Other Resume Font and Formatting Dos and Don’ts
Don’t use more than two fonts on your resume
Be sparing with the use of a secondary font. A good use of two fonts would be a serif typeface (e.g., Garamond) for your name, then a sans serif (e.g., Helvetica) typeface for the body of the resume. Using more than two fonts starts to make your resume look aimless, or even worse, like a ransom note!
Don’t try to use line spacing adjustments to get more space
This will also make your resume look crowded and be difficult to read by ATS robots and recruiters. You can play with margins, but be careful not to overcrowd the page.
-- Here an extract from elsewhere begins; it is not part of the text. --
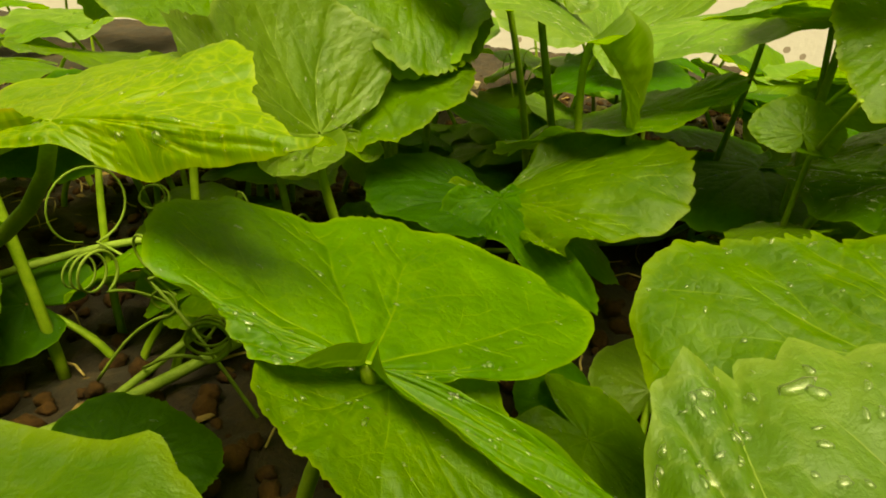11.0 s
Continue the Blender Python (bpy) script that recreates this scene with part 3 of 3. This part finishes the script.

Don’t bother with color for a digital resume
It just isn’t worth the effort. Certain colors or shades sometimes appear as invisible to an ATS and others can be challenging for hiring managers or recruiters to read. Save graphics, colors, and headshots for your CV or in-depth resume that you take with you to an interview.
Do get fresh eyes to look over your resume
A good time for this is after you’ve redone your typeface, font, and formatting. A friend or family member looking over your resume can give you feedback about its readability and appearance. They can also help point out any typos or problems you might have missed – it’s easy to overlook errors when you’ve been looking at the same document for ages!
Beat the ATS Robots, Reach the Humans
Simple details like typeface, font size, and where to bold your resume might initially seem like they aren’t worth focusing on. But today ATS robots scan through hundreds of resumes, recruiters only spend seconds on a flood of applications, and hiring managers need to choose between highly competitive candidates. Correct typography and formatting put you a step above other candidates and give you a much better chance to get your resume past an ATS and into the hands of a real person. Why not take any advantage you can get?